If you work with young children in any setting--home, school, or childcare-- you need to know the wonderful benefits of science. Maybe you get the shudders when you think of science, and the thought of trying to teach it to others gives you chills. Do you remember physics or chemistry from high school? Even if you loved science then, you may not understand how to teach preschoolers about it.
I taught preschool for several years through graduate school. One of my favorite graduate classes was science education for young children. I went into that class with outdated ideas about how to teach science. In my defense, though, almost everyone in education had wrong ideas, so I was just teaching the way I'd been taught. What I learned in that class changed my thinking drastically, and science became one of my favorite vehicles for teaching preschoolers.

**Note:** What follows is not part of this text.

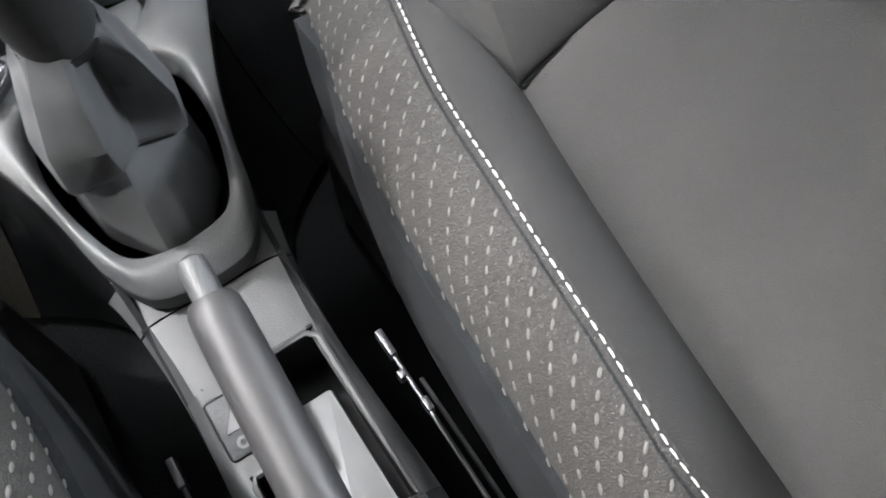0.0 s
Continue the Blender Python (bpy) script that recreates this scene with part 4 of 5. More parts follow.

The text for my class was called Physical Knowledge in Preschool Education (Kamii and DeVries, Prentice Hall, 1978). Granted, most textbooks tend to be boring, but this one was awesome. I learned that preschoolers are natural scientists. They experiment, observe, and with a little help, make predictions. I learned that the best science activities for young children possess four characteristics: 1) The child must be able to produce movement by his own action, 2) the child must be able to vary his action, 3) the reaction of the object must be observable, and 4) the reaction of the object must be immediate.
Let me elaborate on these by comparing a 'traditional' science activity with one that better meets the abilities of young children. In many preschool classrooms you'll see a teacher helping children fill a cup with soil, plant a lima bean seed, put some water in the cup, then set it in a window to wait. This might be a good way to introduce life science to a middle-schooler but not to a young child.
Let's apply my four-part test to it: Is the child producing movement by his own action? No, this activity is not about movement, and in fact, movement ruins the outcome. Is the child able to vary his action? No, the child has to follow a script, and any change is likely destructive. Is the reaction observable? Only marginally yes, because the reaction being studied happens over many days. Is the reaction immediate? Absolutely not.
Compare this to the following 'play' activity: Collect the following items: a kleenex, a round tinker toy, a popsicle stick, straws, an empty orange juice can, an empty coffee can, some marbles, two or three small blocks. Clear some floor space and ask your child "Can you find something that you can blow across the floor?" (I have done this both with and without a straw to blow through. You might wait and see if your child comes up with this idea before giving them a straw.) All four test characteristics come into play.
You'll see your child engage in experimentation, comparison, and classification; all with a liberal dose of fun. Some of the items will move, so children will innately categorize the items as 'blowable or not blowable'. Both science and math result, and often, rich language experiences too.
If you work with your own child at home, or you work in a classroom with kids, it helps to think about science this way. You may not wind up with lima beans, but your child will build a great foundation for asking questions, making predictions, trying out new strategies, and developing a bank of knowledge about how the world works.